So, why would a perfectly sane(ish) grown woman with a graduate degree in literature and a freelance writing career decide to take on unpaid work and go back to school to learn an entirely new trade, possibly embarrassing or even humiliating herself in the process?
That is an
extremely good question. I was asking myself that very thing this morning as I was pulling on the most unflattering pair of checkered chef pants you have ever seen and tying my hideous-yet-sensible black nun-like kitchen shoes, part of my required uniform as a brand-new culinary student in the baking and pastry arts program at a local, respected-yet-affordable school that I'll call U of Trix.
And what does all this have to do with focaccia?
You see, yesterday, as I was making sure my chef's coat and apron were pressed, gathering together notebooks, pens, Sharpies, my knife kit, text books, and going over all of my course requirement lists and checking them twice, I had something of a panic attack: "What was I thinking signing up for this? I have no idea what I'm doing! I do not want to be in a kitchen full of teenagers! I'll feel old! I AM old!" And so on.
I realized that what I really needed to do was try to remember why I had felt compelled to embark upon this mad path in the first place. I needed to bake some bread.
When you decide to bake bread at 4 in the afternoon your options are somewhat limited, so I decided on focaccia. It turned out to be the perfect choice; after all, this was the first real bread I ever made.
As soon as I started to mix the ingredients, I felt myself begin to relax. (The glass of wine didn't hurt either.) That yeasty smell, the feel of the dough, the way my spinning brain began to slow down and focus ... these were the things about baking I had fallen in love with right from the start. I felt my courage returning.
And guess what? I needn't have been so worried. I was over prepared for class, a fairly usual state of affairs in my life, thanks to my OCD. The whole age thing didn't bother me like I thought it would. I mean, if being that young means being simultaneously bored, terrified, and extremely awkward, as so many of my fellow students appeared to be, then I'm glad to be past all of that. Besides, there's one guy in there who I swear must be at least 5 years older than I am. What a grandpa!

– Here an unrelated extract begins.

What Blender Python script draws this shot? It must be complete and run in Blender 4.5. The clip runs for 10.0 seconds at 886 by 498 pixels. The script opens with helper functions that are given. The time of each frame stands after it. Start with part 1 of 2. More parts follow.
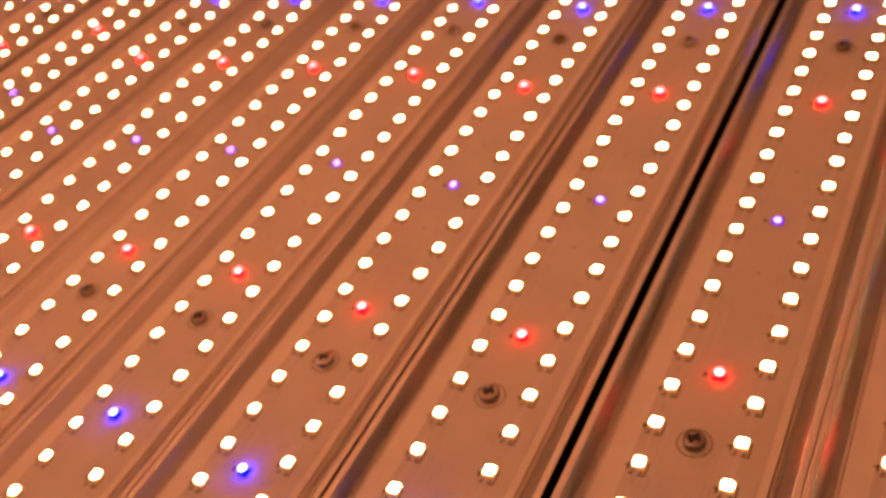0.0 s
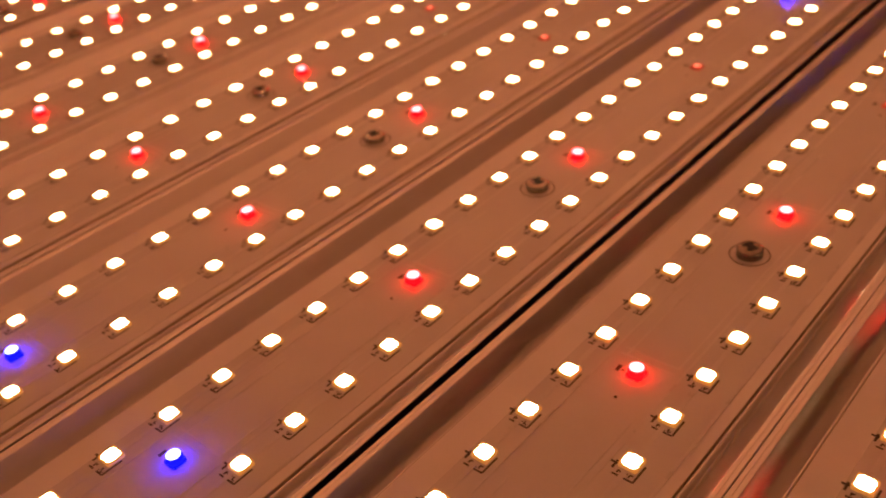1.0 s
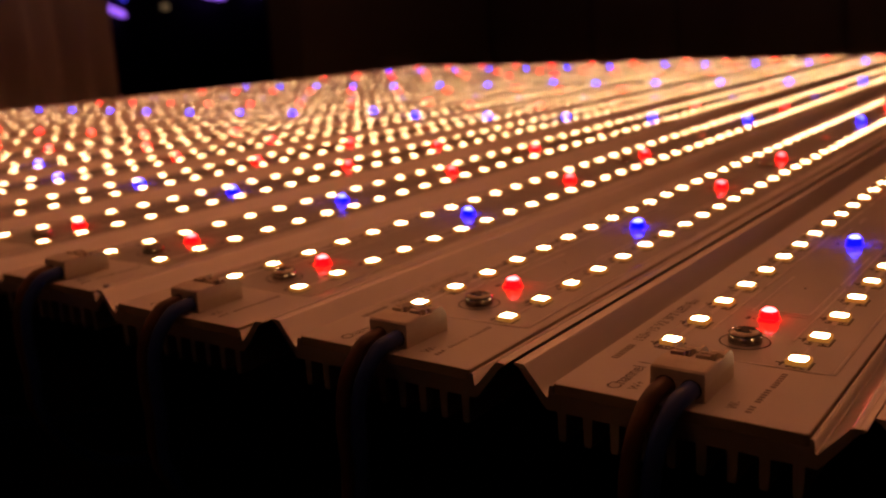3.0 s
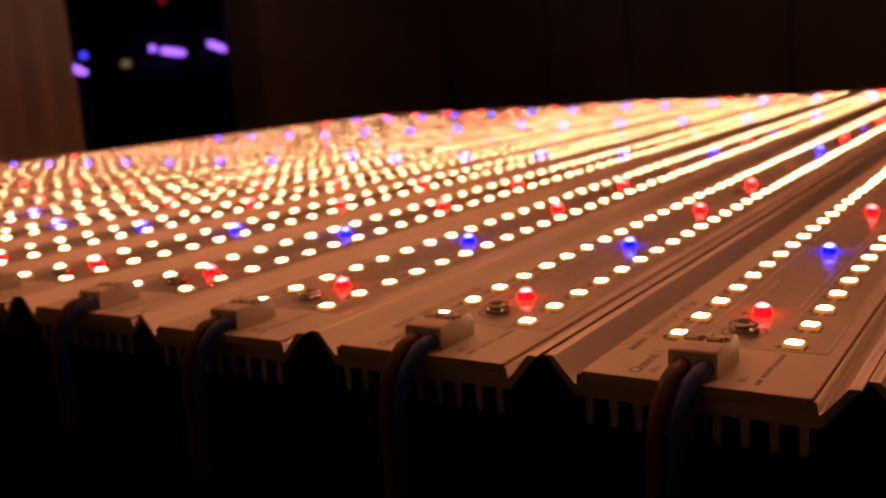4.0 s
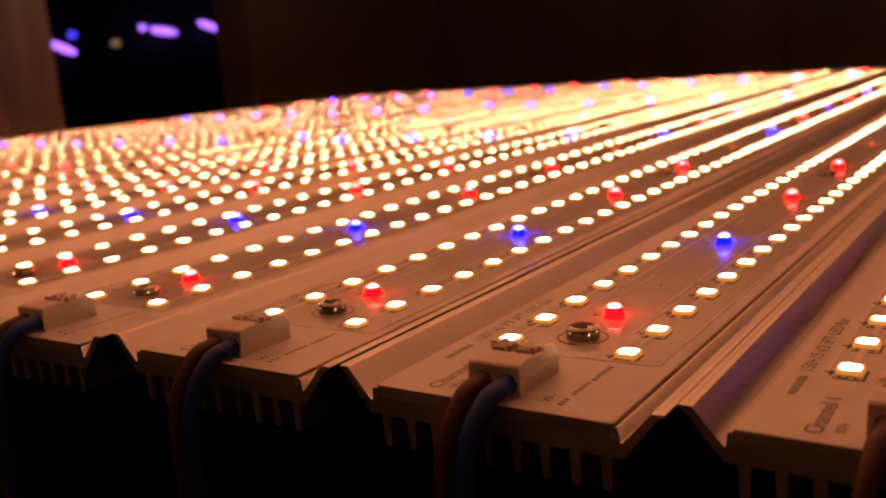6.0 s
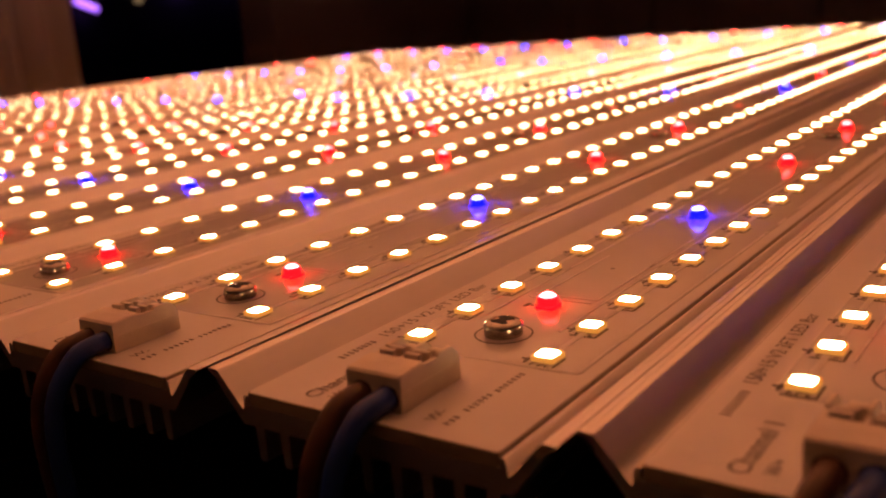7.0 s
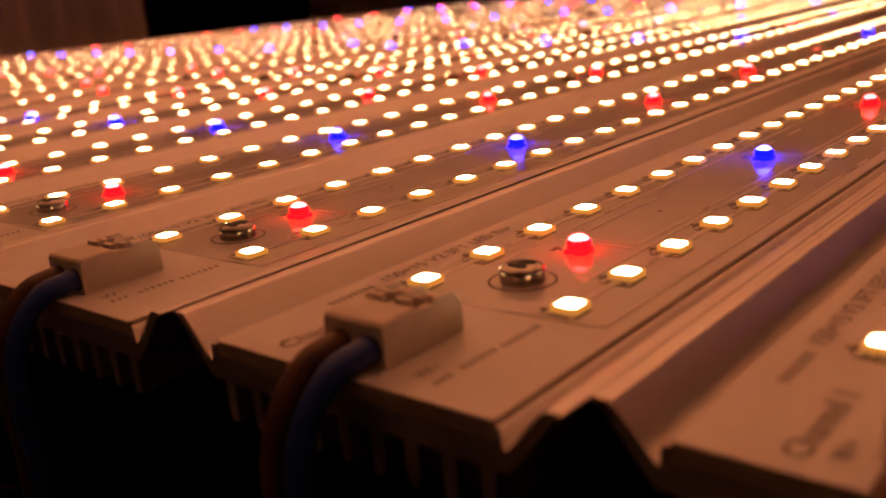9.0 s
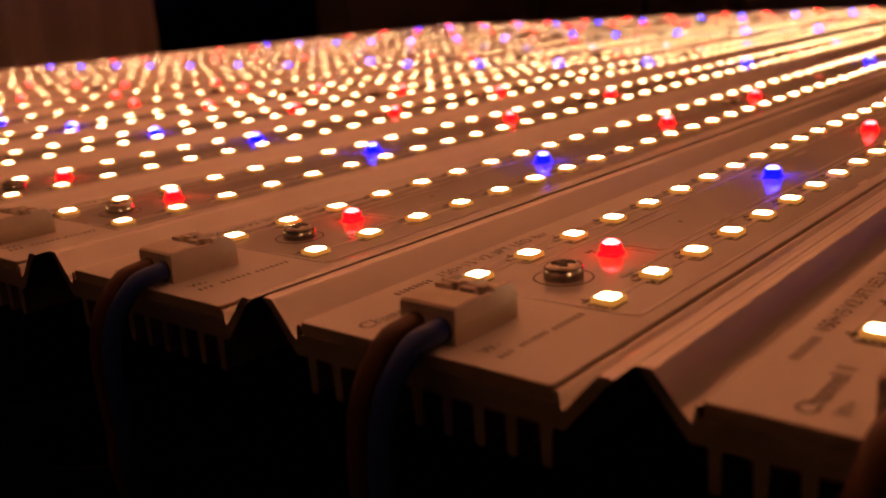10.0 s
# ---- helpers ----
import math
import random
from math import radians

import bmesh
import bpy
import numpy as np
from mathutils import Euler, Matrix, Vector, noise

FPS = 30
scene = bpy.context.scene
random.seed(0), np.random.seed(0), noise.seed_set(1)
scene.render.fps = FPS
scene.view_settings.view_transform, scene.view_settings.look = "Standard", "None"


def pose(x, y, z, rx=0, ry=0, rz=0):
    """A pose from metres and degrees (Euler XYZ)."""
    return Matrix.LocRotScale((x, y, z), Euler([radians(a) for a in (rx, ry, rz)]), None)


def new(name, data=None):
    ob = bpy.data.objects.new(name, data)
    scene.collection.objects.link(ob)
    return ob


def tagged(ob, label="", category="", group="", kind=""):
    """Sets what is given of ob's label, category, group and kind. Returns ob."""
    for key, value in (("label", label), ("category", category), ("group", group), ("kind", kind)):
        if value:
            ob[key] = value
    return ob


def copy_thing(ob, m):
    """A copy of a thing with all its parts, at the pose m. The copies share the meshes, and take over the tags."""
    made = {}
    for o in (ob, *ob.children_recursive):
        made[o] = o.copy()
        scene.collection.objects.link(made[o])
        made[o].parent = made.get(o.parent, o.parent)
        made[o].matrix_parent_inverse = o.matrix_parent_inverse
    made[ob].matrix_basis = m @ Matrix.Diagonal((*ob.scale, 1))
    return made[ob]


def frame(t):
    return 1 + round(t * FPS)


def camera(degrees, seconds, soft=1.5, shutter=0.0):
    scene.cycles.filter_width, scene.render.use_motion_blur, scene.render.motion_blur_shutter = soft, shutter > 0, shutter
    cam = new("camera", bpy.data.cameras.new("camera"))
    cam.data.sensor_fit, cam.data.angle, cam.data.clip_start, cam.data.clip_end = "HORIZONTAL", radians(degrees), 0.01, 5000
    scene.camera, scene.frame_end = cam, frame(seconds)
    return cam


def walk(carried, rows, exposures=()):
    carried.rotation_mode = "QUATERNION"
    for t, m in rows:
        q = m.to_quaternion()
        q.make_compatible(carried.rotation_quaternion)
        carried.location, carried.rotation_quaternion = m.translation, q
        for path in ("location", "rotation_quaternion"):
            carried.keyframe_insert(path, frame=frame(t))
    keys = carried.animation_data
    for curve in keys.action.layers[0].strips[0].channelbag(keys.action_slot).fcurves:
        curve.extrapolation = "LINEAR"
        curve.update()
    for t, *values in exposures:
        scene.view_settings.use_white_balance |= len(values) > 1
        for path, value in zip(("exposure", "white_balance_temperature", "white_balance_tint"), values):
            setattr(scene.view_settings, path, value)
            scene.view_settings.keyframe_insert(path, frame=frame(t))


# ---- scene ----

After listening to a lecture about baking processes, we did some straightforward leavening experiments in the kitchen, so I didn't even have a chance to make a fool of myself. (There will be plenty of time for that later, when we do macarons.) Of course I plan to faithfully record my (modest) successes and inevitable kitchen failures right here.
But what about the focaccia, you ask? What's the recipe? Is this a food blog or isn't it? I used the exact
same recipe I did the first time I made it, only I changed the topping based on what I had: this time it was tomatoes, garlic, black olives, kosher salt, and oregano.
I was certainly tempting fate - if my bread had come out badly, I would have been a complete wreck for class! Who knows? Maybe I would have stayed home with my head under the covers. But fate decided otherwise, and it came out beautifully. Whew.
I know that doing something professionally is a far cry from doing it as a hobby, and I realize that I'm running the risk, however small, of ruining something I love to do. But that's a risk I'm willing to take. No, working in a frenzied kitchen is not my long-term goal, though I'd certainly give it a shot. I know that many chefs crave the adrenaline rush that comes with being impossibly, insanely slamming busy, but I most definitely do not. Is there a little Tasty Trix bakeshop in my future? Maybe. Half the fun is not knowing what the future holds.